En janvier 2017, Hopps (holding opérationnelle de « PPS ») voit le jour. Le trio, qui entend faire de la nouvelle société un champion français en e-logistique multiplie alors les acquisitions et… les soultes. En 2018, le groupe perçoit ainsi 60 millions d’euros après le rachat de Dispeo, filiale logistique des 3 Suisses et 8 millions d’euros après celui d’ADS, autre société de e-commerce, vendue par le Japonais Rakuten. En deux ans, Hopps aura ainsi perçu plus de 130 millions d’euros de cash. Sauf que malgré cet apport, la trésorerie du groupe – 15 millions d’euros – peine à se reconstituer alors que les pertes sur les trois dernières années restent inférieures aux sommes collectées via les soultes. « On se demande vraiment où est passé cet argent, s’interroge un ancien salarié de l’entreprise. Entre les soultes et les emprunts, Hopps a consommé plus de 250 millions d’euros et n’a perdu que 130 millions d’euros depuis 2017. Les trésoreries des différentes filiales du groupe devraient être plus conséquentes qu’elles ne le sont, notamment concernant Adrexo et Dispeo ». D’après plusieurs sources syndicales, le commissaire aux comptes de cette dernière société a déclenché en avril 2019 un droit d’alerte compte-tenu de la faible trésorerie à disposition. Chez Adrexo, le syndicat CAT, qui s’appuie sur un rapport fourni par un expert-comptable indépendant, estime lui que la validation 2018 des comptes par les commissaires aux comptes pose question. Des soupçons que rejettent avec force les trois actionnaires du groupe. « Les chiffres avancés par les uns et les autres sont faux, l’argent qui est entré dans l’entreprise a été réinvesti dans du matériel, les salaires ou utilisé pour développer le groupe en acquérant d’autres sociétés » plaide Frédéric Pons.
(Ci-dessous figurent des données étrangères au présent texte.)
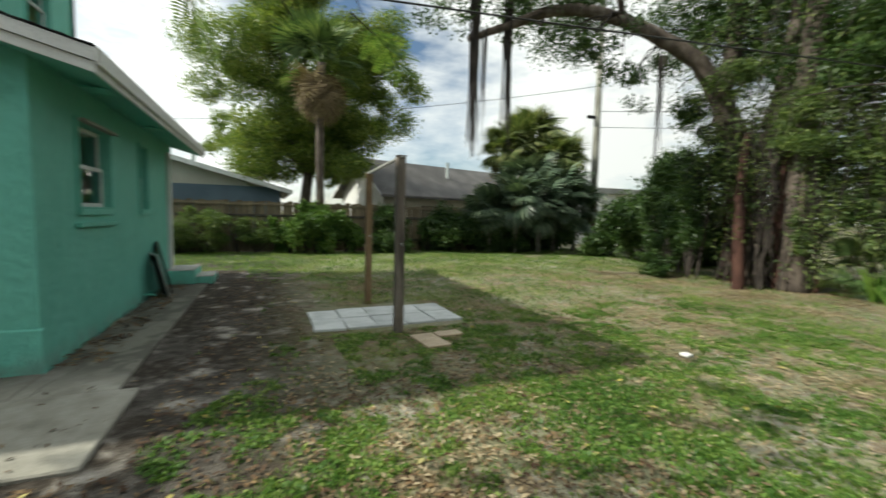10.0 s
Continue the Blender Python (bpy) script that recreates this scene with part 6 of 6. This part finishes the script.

Depuis 2016, Hopps a ainsi racheté 17 sociétés, principalement dans le domaine de la logistique mais également dans des secteurs plus surprenant comme les cosmétiques (DLG) ou les chaussures (Pataugas). Une politique proactive qui ne passe pas vraiment du côté des syndicats. « L’argent des soultes sert à acheter d’autres entreprises et pas à remettre à flot celles qui sont déjà dans le groupe et qui vont mal » juge-t-on à la CGT. « Une partie de la soulte d’Adrexo a été affectée à Colis Privé, qui est cajolée par les actionnaires, alors qu’il serait préférable de soutenir les filiales en difficultés » abonde Philippe Viroulet. Là encore, les trois dirigeants assurent défendre les intérêts de Hopps. « Nous avons annoncé la couleur lors de chaque plan de reprise, rétorque Guillaume Salabert. Pour nous le rachat de sociétés fait partie du développement du groupe et à chaque fois le tribunal de commerce de Marseille a validé nos protocoles ».

En quête de liquidités

Pour les salariés, la situation est d’autant plus difficile à vivre que les dirigeants affichent un train de vie assez éloigné de leur quotidien. En interne, plusieurs d’entre eux pointent les 50.000 euros de salaires mensuels que perçoivent Frédéric Pons et Éric Paumier. Ou le fait que le premier possède une Porsche Cayenne comme véhicule de fonction. « Il y a deux mondes chez Adrexo, commente un syndicaliste CGT du groupe. Celui des distributeurs, des petites gens qui ne bouclent pas les fins de mois, et celui de la direction pour qui tout va très bien ». Celle-ci dénonce toutefois un faux-procès : « c’est un non-sujet, réagit Frédéric Pons. Ces arguments sont pathétiques, je construis un champion français de l’e-logistique et vous me parlez de ça ? »

Reste que le rapport spécial d’alerte des commissaires aux comptes daté du 26 août 2019 est venu conforter les doutes de certains sur les finances de la société. En relevant « l’existence d’une situation et de prévisions de trésorerie tendues au niveau de l’ensemble du groupe à court terme », KPMG et EY ont agité le spectre de la cessation de paiement. Selon nos informations, Hopps a également obtenu de l’État la suspension de ses paiements Urssaf et TVA depuis le mois de février. Dans ce climat, certains verraient bien La Poste voler au secours de son rival malgré un probable refus de l’autorité de la concurrence puisque les deux groupes forment un duopole dans certains secteurs. En attendant, les trois actionnaires de Hopps sont en quête de liquidités. La banque Rothschild a ainsi été mandatée pour trouver des investisseurs et des fonds comme Colony Capital ou le family office de Patrick Drahi ont été sondés. Quant au CIRI, qui n’a pas souhaité répondre à nos questions, il poursuit l’instruction du dossier et réfléchit selon nos informations à des solutions de refinancement. Les limiers de Bercy devraient aussi y voir plus clair dans quelques jours puisqu’ils attendent la remise d’un rapport complet sur Hopps par le cabinet de conseil Eight Advisory.